Deacon Cornell's Homily

Readings:  

Jeremiah 20:7-9
Romans 12:1-2
Matthew 16:21-27

Date:

August 30-31, 2008 Twenty-second Sunday of Ordinary Time, Cycle A

Well, Peter didn't get to enjoy his designation as the Rock on which Christ would build church for very long. One minute Jesus is praising him for acknowledging Jesus as the Messiah and the next, Jesus is calling him Satan and telling him to get out of his sight.

Throughout the synoptic Gospels there is this theme that Jesus is very concerned that people, especially the disciples, will misinterpret who the Messiah is. He is very aware that people were longing for someone who was triumphant, someone who would restore Israel to its military and earthly glory. This is why he keeps cautioning the people who witnessed his miracles to tell no one about them. He knows that to concentrate on the miracles and signs of power and glory without also understanding his suffering and death, will not help people understand who the Messiah truly is. Just last week we heard him tell the disciples not to repeat what Peter had declared: that he was the Messiah. And in the next chapter in Matthew, we have the story of the transfiguration; as they are coming down the mountain, Jesus admonishes Peter and James and John to keep quiet about what they had just witnessed.

So after Peter tries to focus just on the grace and triumph, Jesus tells all the disciples that not only does he have to endure the suffering and death that is coming but that all of them have to be ready to face those realities too. "Whoever wishes to come after me must deny himself, take up his cross, and follow me." How many of us are take up our cross as Jesus tell us? I suspect that no one really looks forward to suffering.

Is that what Jesus is asking us to do, seek out suffering? That is a pretty sad understanding of who God is, a God who wants us to suffer?

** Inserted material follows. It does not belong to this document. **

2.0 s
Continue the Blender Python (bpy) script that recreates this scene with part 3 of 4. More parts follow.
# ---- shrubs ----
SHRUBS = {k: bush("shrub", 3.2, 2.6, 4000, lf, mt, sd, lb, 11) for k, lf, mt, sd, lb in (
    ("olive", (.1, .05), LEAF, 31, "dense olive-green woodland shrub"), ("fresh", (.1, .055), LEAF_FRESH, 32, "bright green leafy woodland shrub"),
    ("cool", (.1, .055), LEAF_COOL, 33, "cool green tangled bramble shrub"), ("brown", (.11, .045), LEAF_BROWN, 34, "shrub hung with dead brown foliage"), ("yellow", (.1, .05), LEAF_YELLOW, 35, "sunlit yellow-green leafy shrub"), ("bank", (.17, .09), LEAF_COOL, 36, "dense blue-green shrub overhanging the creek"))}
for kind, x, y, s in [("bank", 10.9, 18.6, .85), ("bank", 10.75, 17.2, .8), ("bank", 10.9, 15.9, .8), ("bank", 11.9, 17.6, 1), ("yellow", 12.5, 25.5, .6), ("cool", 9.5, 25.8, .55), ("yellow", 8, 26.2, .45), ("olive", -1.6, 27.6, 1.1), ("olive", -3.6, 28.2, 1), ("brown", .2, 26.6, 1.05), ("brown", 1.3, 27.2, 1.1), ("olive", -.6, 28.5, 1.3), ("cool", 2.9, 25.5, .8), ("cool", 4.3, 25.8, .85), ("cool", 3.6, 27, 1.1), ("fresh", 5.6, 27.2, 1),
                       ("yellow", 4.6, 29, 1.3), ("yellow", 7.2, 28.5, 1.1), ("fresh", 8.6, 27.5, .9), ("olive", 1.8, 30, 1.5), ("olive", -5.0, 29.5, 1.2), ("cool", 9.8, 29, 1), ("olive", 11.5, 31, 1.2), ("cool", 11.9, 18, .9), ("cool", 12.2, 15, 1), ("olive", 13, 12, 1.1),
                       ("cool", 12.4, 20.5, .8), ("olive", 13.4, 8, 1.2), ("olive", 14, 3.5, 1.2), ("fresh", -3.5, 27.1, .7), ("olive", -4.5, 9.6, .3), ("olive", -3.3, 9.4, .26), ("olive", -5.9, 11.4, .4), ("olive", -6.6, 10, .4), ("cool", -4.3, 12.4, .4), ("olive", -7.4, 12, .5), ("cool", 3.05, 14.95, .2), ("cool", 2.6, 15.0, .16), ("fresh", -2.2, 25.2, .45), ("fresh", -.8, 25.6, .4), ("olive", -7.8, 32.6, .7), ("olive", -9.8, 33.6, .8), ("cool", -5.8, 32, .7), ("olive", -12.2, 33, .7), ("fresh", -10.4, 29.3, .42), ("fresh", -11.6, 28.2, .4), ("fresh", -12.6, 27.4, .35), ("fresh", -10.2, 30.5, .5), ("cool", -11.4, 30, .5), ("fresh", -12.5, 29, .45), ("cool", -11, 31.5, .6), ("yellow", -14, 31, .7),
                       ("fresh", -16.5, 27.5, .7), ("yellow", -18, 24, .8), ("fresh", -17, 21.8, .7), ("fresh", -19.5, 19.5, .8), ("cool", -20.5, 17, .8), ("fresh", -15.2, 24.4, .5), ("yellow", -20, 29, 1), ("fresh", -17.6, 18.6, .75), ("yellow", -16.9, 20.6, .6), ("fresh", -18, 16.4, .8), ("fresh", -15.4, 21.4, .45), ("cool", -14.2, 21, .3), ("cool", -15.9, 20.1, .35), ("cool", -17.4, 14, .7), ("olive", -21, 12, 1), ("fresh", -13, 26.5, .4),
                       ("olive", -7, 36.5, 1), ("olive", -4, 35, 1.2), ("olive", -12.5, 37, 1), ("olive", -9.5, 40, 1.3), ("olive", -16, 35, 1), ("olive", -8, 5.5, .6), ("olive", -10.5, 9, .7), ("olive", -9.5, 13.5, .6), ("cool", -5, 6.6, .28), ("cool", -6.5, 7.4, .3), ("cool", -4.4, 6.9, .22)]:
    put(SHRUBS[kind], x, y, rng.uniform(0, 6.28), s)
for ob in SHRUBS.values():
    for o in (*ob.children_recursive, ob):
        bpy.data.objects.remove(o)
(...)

I would suggest that Jesus is not asking us to embrace suffering or to seek it out. When Jesus urges us to deny ourselves and take up our cross, he is asking us to trust in God. Sometimes it is not easy to place our complete trust in God. You might have heard the story of the hiker who found himself alone on the edge of steep cliff when the edge of the cliff gave way and he started to fall down the cliff. In desparation he grabbed onto a scrub bush growing out of the side of the cliff and there he hung. He started to yell for help but after a while it was obvious that no one could hear him. So he started to pray: God you know I haven't really believed in you or been very religious but if you exist, please help me and I will change my ways. He prayed like this for a long while when all of a sudden he heard this voice say: I will help you if you trust in me! "Who is that?", the man called out. "I am God and I can only help you if you trust me." The man replied that of course he would trust God. The next thing he heard was the voice saying: let go of the bush with your right hand. "Are you sure?", he asked. The voice replied, I can only help you if you trust me. So he let go with his right hand. Then the voice said: now let go of the bush with your left hand. After a long silence, the man called up, "Is there anyone else up there?"

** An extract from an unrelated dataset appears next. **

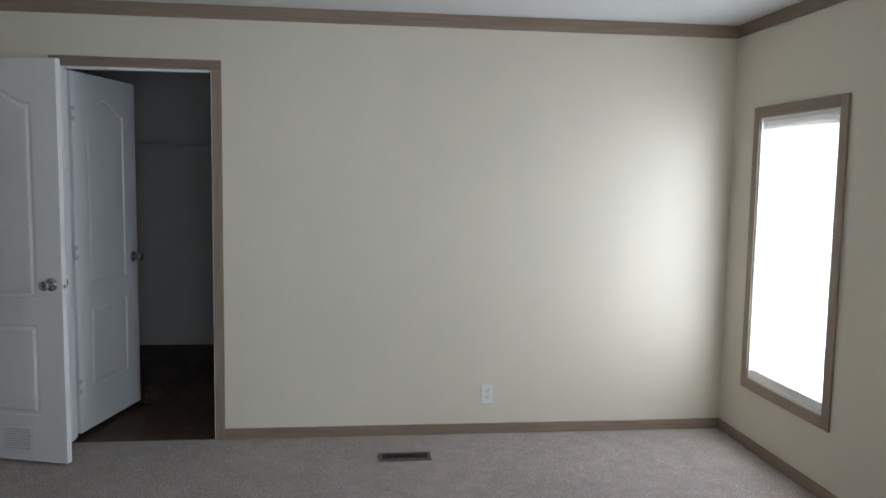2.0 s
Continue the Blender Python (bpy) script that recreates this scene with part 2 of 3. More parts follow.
box(bm, E, E + 0.12, WY1, N, 0, 2.45)
box(bm, E, E + 0.12, WY0, WY1, 0, WZ0)
box(bm, E, E + 0.12, WY0, WY1, WZ1, 2.45)
structure("wall_east", bm, WALL, "cream vinyl panel wall with a tall window", "wall")
# closet and passage walls
structure("wall_closet_back", boxed(AX, CE + 0.08, CN, AN + 0.08, 0, 2.45), CLOSET_WALL, "off-white closet wall ending in an outside corner", "wall")
structure("wall_closet_east", boxed(CE, CE + 0.08, N + T, CN, 0, 2.45), CLOSET_WALL, "off-white closet side wall", "wall")
structure("wall_alcove_back", boxed(CW - 0.08, AX, AN, AN + 0.08, 0, 2.45), CLOSET_WALL, "off-white wall at the closet's far end", "wall")
structure("wall_closet_west", boxed(CW - 0.08, CW, N + T, AN, 0, 2.45), CLOSET_WALL, "off-white closet wall behind the door", "wall")
structure("wall_hall_west", boxed(HW - 0.08, HW, -1.7, 2.9, 0, 2.45), HALL_WALL, "tan panel wall across the passage", "wall")
bm = bmesh.new()
box(bm, HW, W - T, -1.7, -1.62, 0, 2.45)
for x0, x1, z0, z1 in ((HW, -2.3, 0, 2.45), (-1.7, CW - 0.08, 0, 2.45), (-2.3, -1.7, 0, WZ0), (-2.3, -1.7, WZ1, 2.45)):
    box(bm, x0, x1, 2.82, 2.9, z0, z1)
structure("wall_hall_ends", bm, WALL, "cream end walls of the passage", "wall")
bm = bmesh.new()
box(bm, -0.58, -0.5, -6.0, S - T, 0, 2.45)
box(bm, 2.0, 2.08, -6.0, S - T, 0, 2.45)
for x0, x1, z0, z1 in ((-0.58, 0.45, 0, 2.45), (1.85, 2.08, 0, 2.45), (0.45, 1.85, 0, WZ0), (0.45, 1.85, WZ1, 2.45)):
    box(bm, x0, x1, -6.08, -6.0, z0, z1)
structure("wall_entry_hall", bm, WALL, "cream walls of the entry hall", "wall")
bm = bmesh.new()
box(bm, HW - 0.1, E + 0.12, -6.1, 2.95, H, H + 0.1)
structure("ceiling", bm, CEILING, "white textured panel ceiling", "ceiling")
bm = bmesh.new()
box(bm, W, E, S, N, -0.06, 0.0)
box(bm, -0.5, 2.0, -6.0, S, -0.06, -0.001)
floor_carpet = structure("floor", bm, CARPET, "beige cut-pile carpet floor", "floor")
bm = bmesh.new()
box(bm, HW, CE + 0.05, -1.7, 2.85, -0.07, -0.026)
structure("subfloor", bm, DARK_WOOD_AND_SHADE, "dark subfloor under the planks", "floor")
g = bmesh.new()
box(g, -600, 600, -600, 600, -0.9, -0.6)
structure("ground", g, SOIL, "grassy ground outside the home", "ground")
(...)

The will of God is not for suffering or evil, as Paul tells us in that passage from Romans; God's will is for what is good and pleasing and perfect. But because of our sin we have made the world a place where we encounter suffering and evil. God's plan is that even when we encounter pain and suffering, God is there to take that suffering or pain and turn it into something good. The cross is the perfect example of this. The Father did not will that Jesus suffer and die but he knew that Jesus would encounter this pain in the world. Jesus trusted in the Father that no matter what happened to him, the Father would be there to somehow make something good out of the worst situation. And so he did, making the suffering and death of his son the occasion for the salvation of the world. Because Jesus never lost his trust in the Father, the worst situation we can imagine was transformed into the best moment in history.

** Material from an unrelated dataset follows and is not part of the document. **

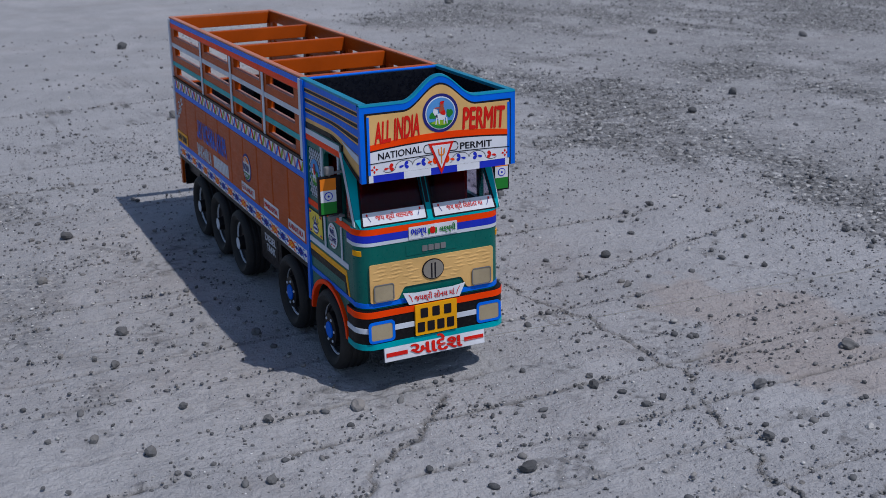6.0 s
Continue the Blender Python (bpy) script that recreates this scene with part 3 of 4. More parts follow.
def arch_points(ru, rv, n=22):
    return [(ARCH_C[0] + ru * math.cos(radians(180 * i / n)), ARCH_C[1] + rv * math.sin(radians(180 * i / n))) for i in range(n + 1)]


def cab_side(M, near):
    f = (lambda p: p) if near else mirrored
    arch = arch_points(0.0605, 0.0505)
    outline = [(CAB0, 0.066), (0.717, 0.066), (0.717, 0.061), *arch[::-1], (0.843, 0.061), (0.843, 0.109), (0.861, 0.109), (0.861, 0.207),
               (0.8758, 0.2092), (0.8385, 0.292), (0.832, 0.300), (CAB0, 0.300)]
    door_win = [(0.7785, 0.2105), (0.8265, 0.2105), (0.8265, 0.277), (0.821, 0.2825), (0.786, 0.2825), (0.7785, 0.277)]
    quarter = [(0.8345, 0.2125), (0.8650, 0.2125), (0.8378, 0.272), (0.8345, 0.272)]
    mesh_win = [(0.7225, 0.2135), (0.7685, 0.2135), (0.7685, 0.2765), (0.7225, 0.2765)]
    side = part("cab_side", plate(f(outline), [f(door_win), f(quarter), f(mesh_win)], M, 0.006), GREEN, cab)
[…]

Do you remember the terrible massacre at the Amish schoolhouse in Nickel Mines, Pennsylvania almost two years ago now? It was not God's plan that those children should die, or that that their parents and that community suffer the terrible loss. But in the midst of that terrible pain and suffering those parents and the whole community trusted in God, and opened themselves to his plan. Instead of the usual outcry against the killer, they reached out to the widow and family of the killer, offering them forgiveness and comfort, and even part of the financial aid that poured in from around the world. They didn't wallow in their bad situation or look for God or someone else to do something about it. With God's help, they brought goodness and light from darkness and pain.

That is what it means to deny ourselves and take up our cross. It means to trust in God's help no matter how bad it gets. It does not mean sitting down and expecting God to do things for us, or expecting God to shield us from suffering. It means that if we open ourselves to God through prayer and sacraments, God will use our pain and suffering to bring about what is good and pleasing and perfect.

So I pray that all of us resist the temptation to conform to this age, instead to deny ourselves, take up our cross, and allow God to transform us as living sacrifices, holy and pleasing to God.